Addressing Data Imbalance for Robust Classification
The discussed paper provides a comprehensive examination of the issues surrounding data imbalance in classification tasks and explores various methodologies for addressing this pervasive problem. Imbalanced datasets, where one class significantly outnumbers the other, pose significant challenges to classification accuracy and lead to bias in machine learning models. These datasets often result in classifiers that are biased towards the majority class, ultimately compromising the robustness and reliability of predictions. The paper systematically investigates the ramifications of data imbalance and explores strategies for mitigating its effects.
Key Elements Influencing Data Imbalance
The authors begin by differentiating between the positive and negative classes within an imbalanced dataset. They identify critical factors impacting the efficacy of classification: the degree of class imbalance and the complexity of the concept embodied by the data. The degree of class imbalance can be quantified using the Imbalanced Ratio (IR), while concept complexity is often influenced by class overlap and small disjoints. These factors necessitate choosing appropriate techniques to mitigate their impact.
Statistical Measures and Model Evaluation
Accurate model evaluation in the presence of imbalanced datasets cannot rely solely on traditional accuracy metrics. The paper details the use of the confusion matrix, precision, recall, F1-score, G-measure, and the ROC curve with AUC metric to provide a more nuanced understanding of classifier performance.

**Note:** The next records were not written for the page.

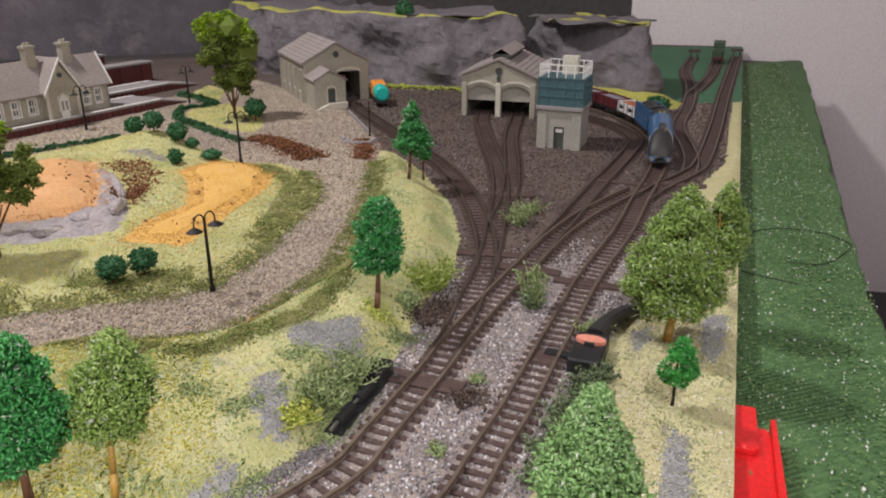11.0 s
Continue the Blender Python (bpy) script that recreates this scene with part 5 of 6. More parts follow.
def water_tower():
    thing = empty("water_tower", pose(0.6835, 0.979, 0, 0, 0, -40.7))
    tagged(thing, "stone water tower with a ribbed teal tank and white rail", "water tower")
    W, D, h = 0.0610, 0.056, 0.056
    wall_with_holes("front_wall", thing, 0, W, 0, h, 0, 0.004, [(0.023, 0.038, 0, 0.032)], "tower_wall")
    part("side_wall", boxes((0, 0.004, 0.004, D, 0, h)), M["tower_wall"], thing)
    part("side_wall", boxes((W - 0.004, W, 0.004, D, 0, h)), M["tower_wall"], thing)
    part("back_wall", boxes((0.004, W - 0.004, D - 0.004, D, 0, h)), M["tower_wall"], thing)
    for x in (0.0, W - 0.011):
        part("pilaster", boxes((x - 0.0012, x + 0.0122, -0.0022, 0, 0, h - 0.002)), M["tower_wall"], thing)
    door = part("door", boxes((0.023, 0.038, 0.0025, 0.0038, 0, 0.032)), M["dark_door"], thing, "dark door with a bright fanlight")
    part("fanlight", boxes((0.0255, 0.0355, 0.0015, 0.0025, 0.024, 0.029)), M["white"], door)
    part("cornice", boxes((-0.0035, W + 0.0035, -0.0045, D + 0.0035, h, h + 0.006), bevel=0.0008), M["platform_top"], thing)
    t0, t1 = h + 0.006, 0.101
    tank = part("tank", boxes((-0.0015, W + 0.0015, -0.0025, D + 0.0015, t0, t1)), M["tank_teal"], thing)
    for i in range(4):
        z = t0 + (t1 - t0) * (i + 0.02) / 3.1
        part("tank_rib", boxes((-0.0028, W + 0.0028, -0.0038, D + 0.0028, z, z + 0.0018)), M["tank_teal"], tank)
    for i in range(6):
        x = -0.0015 + (W + 0.003) * i / 5
        part("tank_rib", boxes((x - 0.0007, x + 0.0007, -0.0034, -0.0025, t0, t1)), M["tank_teal"], tank)
        y = -0.0025 + (D + 0.004) * i / 5
        part("tank_rib", boxes((W + 0.0015, W + 0.0024, y - 0.0007, y + 0.0007, t0, t1)), M["tank_teal"], tank)
        part("tank_rib", boxes((-0.0024, -0.0015, y - 0.0007, y + 0.0007, t0, t1)), M["tank_teal"], tank)
    rail = empty("railing")
    rail.parent = thing
    for y in (-0.002, D + 0.001):
        for i in range(6):
            x = W * i / 5
            part("post", boxes((x - 0.0007, x + 0.0007, y - 0.0007, y + 0.0007, t1, t1 + 0.019)), M["white"], rail)
        for z in (t1 + 0.009, t1 + 0.018):
            part("bar", boxes((-0.001, W + 0.001, y - 0.0006, y + 0.0006, z, z + 0.0013)), M["white"], rail)
    for x in (-0.0002, W + 0.0002):
        for i in range(1, 5):
            y = -0.002 + (D + 0.003) * i / 5
            part("post", boxes((x - 0.0007, x + 0.0007, y - 0.0007, y + 0.0007, t1, t1 + 0.019)), M["white"], rail)
        for z in (t1 + 0.009, t1 + 0.018):
            part("bar", boxes((x - 0.0006, x + 0.0006, -0.002, D + 0.001, z, z + 0.0013)), M["white"], rail)
    part("hatch", boxes((0.022, 0.044, D - 0.018, D - 0.004, t1, t1 + 0.026)), M["cream"], thing)
    return thing


water_tower()


def goods_shed():
    thing = empty("goods_shed", pose(0.418, 1.428, 0, 0, 0, 4.5))
    tagged(thing, "stone goods shed with slate roof and open rail door", "goods shed")
    W, D, e, r = 0.125, 0.20, 0.074, 0.108
    wall_with_holes("front_wall", thing, 0, W, 0, e, 0, 0.006, [(0.064, 0.108, 0, 0.056)], "dry_stone")
    part("gable", prism([(0, e), (W, e), (W / 2, r)], 0, 0.006), M["dry_stone"], thing)
    arch(thing, 0.086, 0.054, 0.023, 0.005, -0.0015, 0, 0.005, "cream")
    part("round_vent", rods(((W / 2, -0.0015, 0.088), (W / 2, 0.001, 0.088), 0.0058, 0.0058), n=16), M["dark_door"], thing)
    part("open_door", boxes((0.062, 0.078, -0.004, -0.001, 0, 0.050)), M["wagon_red"], thing, "brick-red sliding door, half open")
    holes = [(0.022 + 0.045 * i, 0.038 + 0.045 * i, 0.020, 0.058) for i in range(4)]
    side = wall_with_holes("side_wall", thing, 0.006, D, 0, e, 0, 0.005, holes, "dry_stone")
    side.matrix_basis = pose(0.005, 0, 0, 0, 0, 90)
    for h in holes:
        win = part("window", boxes((0.0032, 0.0042, h[0], h[1], h[2], h[3])), M["dark_door"], thing)
        part("sill", boxes((-0.0016, 0, h[0] - 0.002, h[1] + 0.002, h[2] - 0.003, h[2])), M["cream"], win)
    for i in range(5):
        yb = 0.006 + 0.0455 * i
        part("buttress", boxes((-0.004, 0, yb, yb + 0.007, 0, 0.062)), M["dry_stone"], thing)
    part("side_wall", boxes((W - 0.005, W, 0.006, D, 0, e)), M["dry_stone"], thing)
    # Coloured near-black for the shade behind the rail door.
    part("back_wall", boxes((0.005, W - 0.005, D - 0.005, D, 0, e)), M["shaded_inside"], thing)
    part("gable", prism([(0, e), (W, e), (W / 2, r)], D - 0.006, D), M["dry_stone"], thing)
    roof_pair(thing, 0, W, 0, D, e, r, 0.005, "slate")
    courses(thing, 0, W, 0, D, e, r, 0.005, 8, "slate")
    # office in front
    part("office_wall", prism([(0.002, 0), (0.060, 0), (0.060, 0.050), (0.031, 0.066), (0.002, 0.050)], -0.066, 0.0), M["dry_stone"], thing)
    roof_pair(thing, 0.002, 0.060, -0.066, -0.002, 0.051, 0.067, 0.0035, "slate", 0.0025, "office_roof")
    win = part("office_door", boxes((0.026, 0.040, -0.0670, -0.0660, 0.012, 0.036)), M["dark_door"], thing)
    part("frame", prism([(0.024, 0.010), (0.026, 0.010), (0.026, 0.036), (0.033, 0.040), (0.040, 0.036), (0.040, 0.010), (0.042, 0.010), (0.042, 0.038), (0.033, 0.043), (0.024, 0.038)], -0.0680, -0.0660), M["cream"], win)
    part("loading_ramp", prism([(0.004, 0), (0.060, 0), (0.060, 0.012), (0.026, 0.010)], -0.076, -0.0665), M["cream"], thing)
    return thing


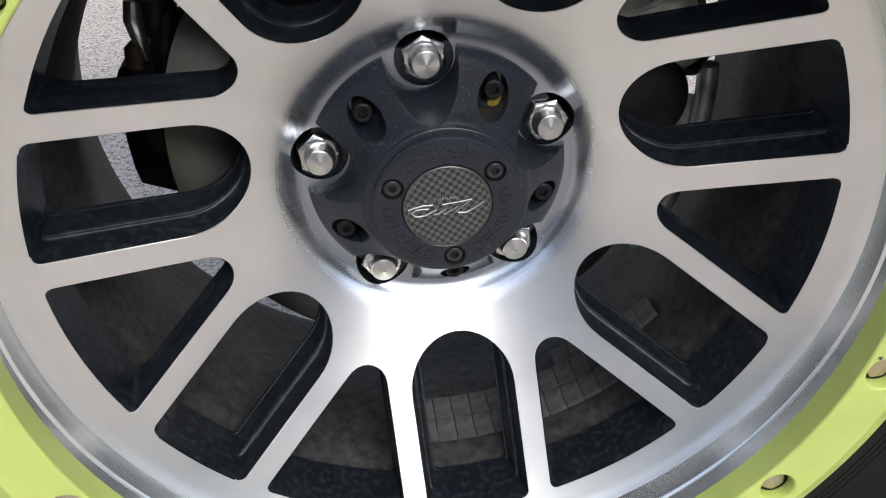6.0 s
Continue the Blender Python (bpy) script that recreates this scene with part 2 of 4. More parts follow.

The authors employ these metrics on "Porto Seguro's Safe Driver Prediction" dataset to demonstrate misleading evaluations stemming from class imbalance, highlighting the necessity of alternative assessment metrics for a realistic evaluation of model performance.
Data-Level Solutions: Undersampling and Oversampling
The paper categorizes data-level balancing techniques into undersampling, oversampling, and hybrid methods. Undersampling dilutes majority class representation, potentially leading to information loss, while oversampling amplifies minority class instances, risking overfitting. The authors implement and compare several mainstream techniques for each category, including Random Undersampling, Tomek Links, Edited Nearest Neighbors (ENN), Random Oversampling, SMOTE, and ADASYN.
- Random Undersampling showed the potential for balancing datasets but at the cost of decreased accuracy due to significant data reduction.
- Tomek Links and ENN, distance-based undersampling methods, highlighted limitations when maintaining positive class recall, failing to outperform the baseline in this context.
- Random Oversampling and SMOTE, involving the synthesis of minority instances, demonstrated better improvement in classifying the minority class, albeit with increased computation needs and the risk of overfitting.
- ADASYN, an extension of SMOTE, produces denser synthetic samples in data regions that are underrepresented, offering a dynamic approach to addressing class imbalance.
Analysis and Implications
The research underscores that no singular method can universally solve the issue of data imbalance across disparate datasets. Multiple methods need testing in tandem with domain understanding for feature engineering to achieve optimal outcomes. Strategically modifying data, while considering information retention and avoidance of overfitting, is pivotal. The narrative critiques data-level approaches, particularly in sensitive areas, suggesting prudent application owing to potential overfitting or information loss.
Conclusion and Future Directions
The paper concludes by asserting that while oversampling techniques seem to perform better than undersampling in the examined scenario, the exact appropriateness of techniques is data and context-dependent. A paramount part of future work involves integrating feature engineering with resampling, further research in hybrid approaches, and evaluating the performance of model-level solutions such as cost-sensitive learning, which adjusts classifier biases rather than modifying data distribution. The manuscript provides essential insights and practical frameworks for approaching class imbalance—a vital aspect of developing equitable and representative AI systems, thus contributing to establishing a "data democracy" where data-driven insights are both accurate and unbiased.